We’re not challenging that EV batteries suffer in cold weather. In fact, all vehicle batteries, even those in ICE-powered cars, suffer in cold weather — as can fluids like oil and diesel, hardware like door handles and locks, and electronic components, without taking the proper steps. Autoblog editor Jeremy Korzeniewski owns a 2023 Tesla Model 3. He said, “I can tell you I’m losing about a third of my Model 3’s expected range [of 268 miles] with the current single-digit temperatures here in Ohio,” and, “It took a full hour to charge from 7% to a little over 90% at a Supercharger station when it was in the single digits. That same charge at 40-something degrees, the last time I charged at that same station, took 20-ish minutes.”

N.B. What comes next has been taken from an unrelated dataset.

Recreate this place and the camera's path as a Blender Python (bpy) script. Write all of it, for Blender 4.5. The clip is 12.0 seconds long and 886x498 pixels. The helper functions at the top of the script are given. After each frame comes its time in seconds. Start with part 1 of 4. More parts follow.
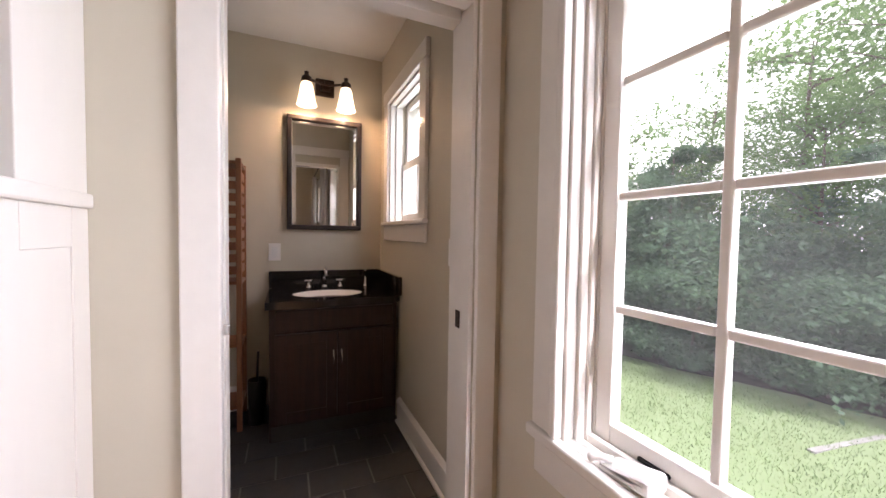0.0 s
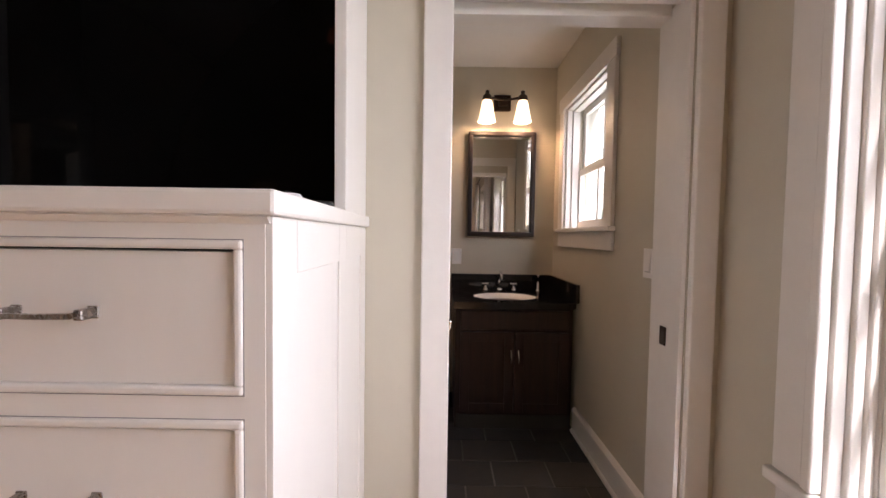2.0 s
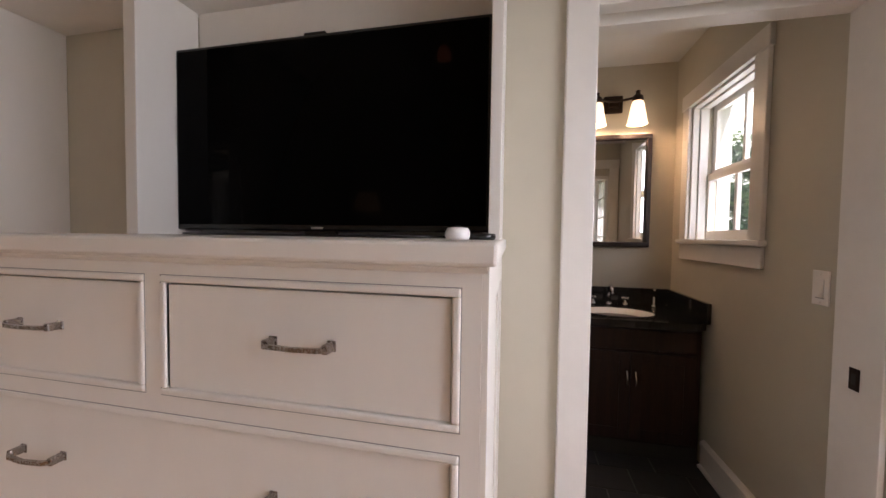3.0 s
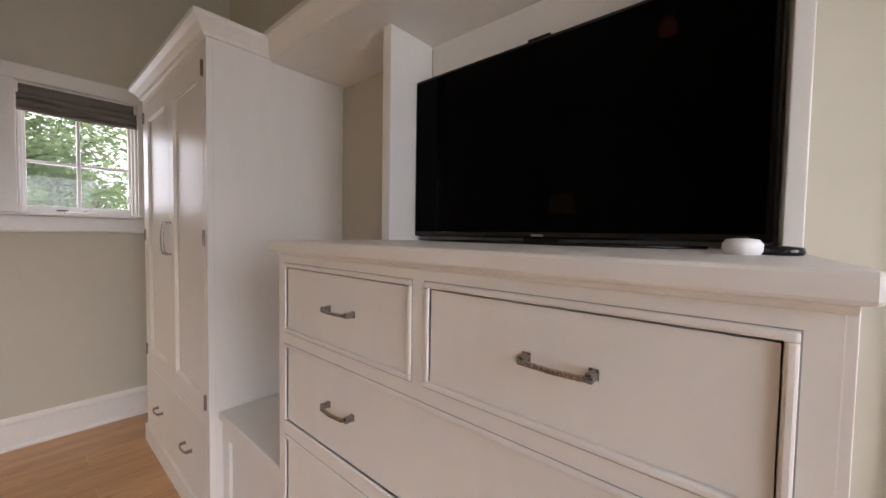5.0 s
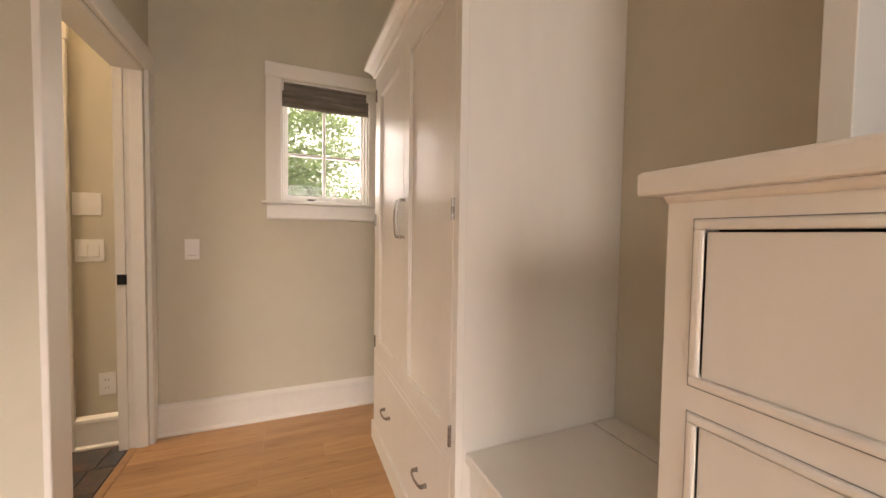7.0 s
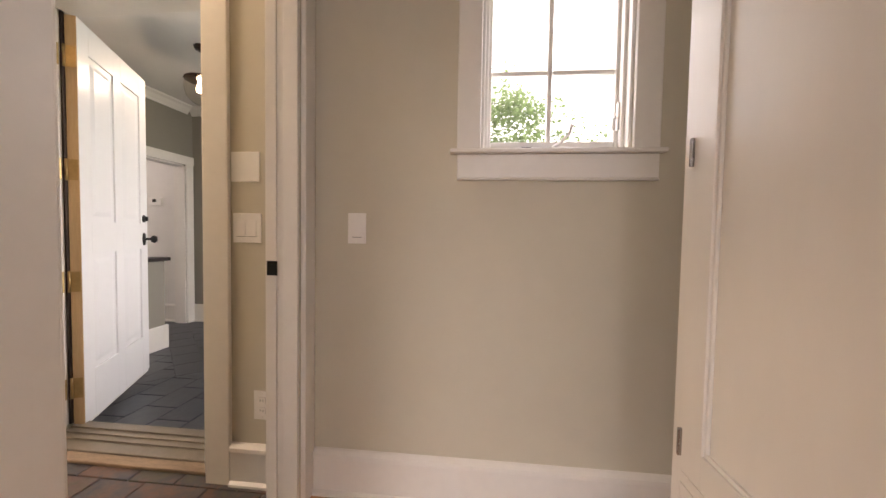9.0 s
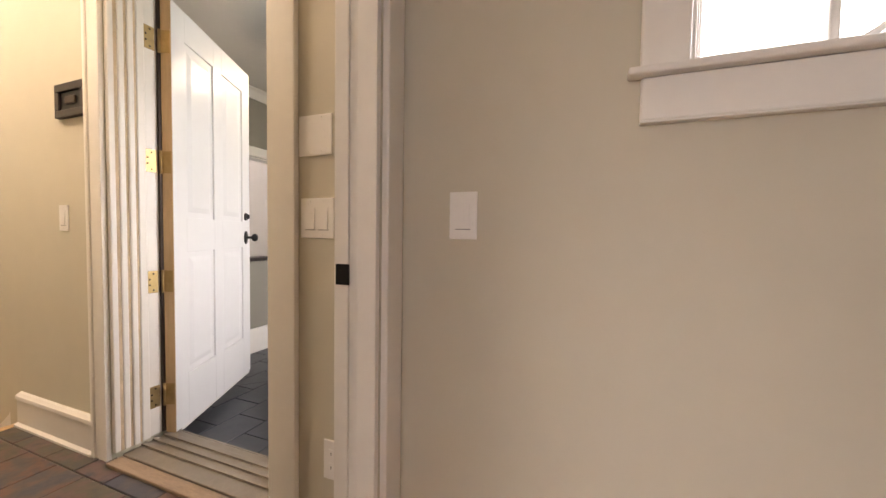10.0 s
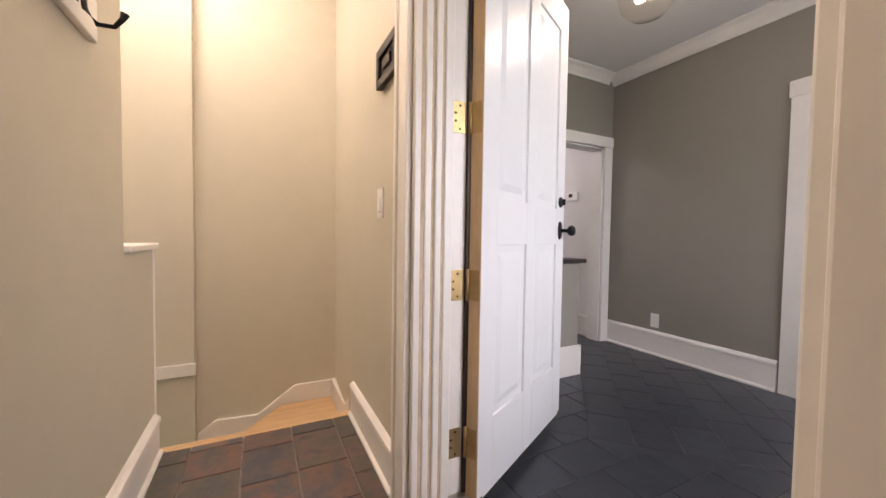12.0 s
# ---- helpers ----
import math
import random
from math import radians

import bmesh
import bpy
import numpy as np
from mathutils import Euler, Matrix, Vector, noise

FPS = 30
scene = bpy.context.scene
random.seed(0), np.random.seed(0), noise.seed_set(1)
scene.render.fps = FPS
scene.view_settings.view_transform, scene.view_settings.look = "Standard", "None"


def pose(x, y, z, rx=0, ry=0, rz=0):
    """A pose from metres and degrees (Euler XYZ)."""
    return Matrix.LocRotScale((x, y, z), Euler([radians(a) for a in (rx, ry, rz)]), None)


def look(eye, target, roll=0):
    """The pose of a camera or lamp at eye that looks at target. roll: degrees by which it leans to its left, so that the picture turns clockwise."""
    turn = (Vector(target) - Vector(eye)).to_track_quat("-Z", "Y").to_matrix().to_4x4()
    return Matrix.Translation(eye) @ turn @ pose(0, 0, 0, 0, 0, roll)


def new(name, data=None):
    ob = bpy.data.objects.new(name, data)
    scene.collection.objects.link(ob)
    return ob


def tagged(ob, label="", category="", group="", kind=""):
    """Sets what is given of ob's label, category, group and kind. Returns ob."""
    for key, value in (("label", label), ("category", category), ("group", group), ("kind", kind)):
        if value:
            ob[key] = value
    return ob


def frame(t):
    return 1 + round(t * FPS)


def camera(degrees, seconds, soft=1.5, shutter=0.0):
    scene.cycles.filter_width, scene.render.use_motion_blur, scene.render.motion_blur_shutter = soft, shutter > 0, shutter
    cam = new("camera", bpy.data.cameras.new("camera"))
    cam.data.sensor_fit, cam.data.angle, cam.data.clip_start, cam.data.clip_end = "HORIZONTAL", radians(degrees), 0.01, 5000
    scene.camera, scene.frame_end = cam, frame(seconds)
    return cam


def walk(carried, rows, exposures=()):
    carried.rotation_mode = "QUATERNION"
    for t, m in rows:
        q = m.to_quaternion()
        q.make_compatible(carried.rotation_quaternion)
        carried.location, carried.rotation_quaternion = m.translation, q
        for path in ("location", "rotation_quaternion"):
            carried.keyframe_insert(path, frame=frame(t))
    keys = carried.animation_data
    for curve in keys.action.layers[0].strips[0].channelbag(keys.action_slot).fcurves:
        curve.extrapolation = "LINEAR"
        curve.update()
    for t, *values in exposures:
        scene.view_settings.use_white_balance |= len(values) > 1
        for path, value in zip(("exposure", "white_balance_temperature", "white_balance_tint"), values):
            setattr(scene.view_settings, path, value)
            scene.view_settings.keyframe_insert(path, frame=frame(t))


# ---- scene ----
cam = camera(101.10, 12.0)
PATH = [
    (0.0, -0.0375, 0.0228, 1.1378, -23.400, -2.150, 0.889),
    (0.5, -0.0651, 0.0128, 1.1352, -17.926, -2.158, 0.879),
    (1.0, -0.0894, 0.0072, 1.1339, -12.248, -2.086, 0.873),
    (1.5, -0.1319, -0.0038, 1.1435, -6.087, -2.165, 0.873),
    (2.0, -0.1941, -0.0167, 1.1613, 0.189, -2.106, 0.838),
    (2.5, -0.2740, -0.0352, 1.1917, 6.388, -2.274, 0.963),
    (3.0, -0.3588, -0.0400, 1.2197, 12.514, -2.079, 0.804),
    (3.2, -0.3794, -0.0325, 1.2306, 14.859, -2.220, 0.912),
    (4.8, -0.4598, -0.0457, 1.2404, 37.891, -2.255, 0.851),
    (5.0, -0.4701, -0.0478, 1.2362, 40.747, -2.327, 0.924),
    (5.5, -0.5589, -0.0483, 1.2050, 48.090, -2.486, 0.907),
    (6.0, -0.7357, -0.0458, 1.1760, 54.692, -2.310, 0.911),
    (6.5, -0.9288, -0.0383, 1.1529, 60.970, -2.370, 0.912),
    (7.0, -1.1670, -0.0021, 1.1306, 67.289, -2.191, 0.834),
    (7.2, -1.2599, 0.0070, 1.1173, 70.125, -2.224, 0.801),
    (8.8, -2.1800, -0.0130, 1.0515, 93.481, -2.530, 0.888),
    (9.0, -2.2457, -0.0395, 1.0151, 96.054, -2.346, 0.979),
    (9.5, -2.4985, -0.1297, 0.9957, 103.643, -2.062, 0.902),
    (10.0, -2.7322, -0.2273, 0.9845, 111.385, -2.274, 0.835),
    (10.5, -2.9299, -0.3501, 0.9547, 120.639, -2.435, 0.793),
    (11.0, -3.0613, -0.5631, 0.9434, 131.279, -2.106, 0.805),
    (11.5, -3.1386, -0.7757, 0.9322, 142.112, -2.214, 0.815),
    (12.0, -3.2113, -1.0146, 0.9100, 153.178, -2.040, 0.851),
]
walk(cam, [(t, pose(x, y, z, 90 + pitch, -roll, yaw)) for t, x, y, z, yaw, pitch, roll in PATH],
     exposures=[
         (0.0, 0.9, 6050, 25), (1.5, 0.82, 6150, 25), (3.0, 0.4, 6200, 23), (5.0, 0.55, 6050, 19), (5.5, 0.7, 6350, 19), (6.5, 0.98, 6850, 20), (7.0, 1.0, 7450, 21), (9.0, 0.85, 6750, 23), (10.0, 0.95, 6700, 22), (10.5, 0.98, 6750, 22), (11.0, 1.0, 6900, 26), (11.5, 0.9, 6550, 28), (12.0, 0.88, 6100, 26)])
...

The NYT did get into another aspect of this, the lack of infrastructure in the U.S. While Norway, where nearly 25% of cars on the road are electric, is the easy comparison, the NYT article explains, “The majority of people in Norway live in houses, not apartments, and nearly 90 percent of electric vehicle owners have their own charging stations at home” — a key point, that.
An automaker association representative in the UK told the outlet, “the problem was less about the capacity of electric vehicles to run well in cold weather, and more about the inability to provide necessary infrastructure, like charging stations.”
Salespeople at U.S. dealerships are often knocked for lacking knowledge of EVs. We don’t know what happened at the Chicago charging station, but based on the articles about it, a lack of infrastructure might have encountered a lack of thorough owner knowledge — to create a little perfect charging storm. In the words of an NYT commenter from Minnesota with four EVs in the immediate family, “EVs are not for everyone. The car’s range needs to be appropriate for your driving habits, you need to have reliable access to a charger, and you need to be aware of how variables like weather can affect your range.”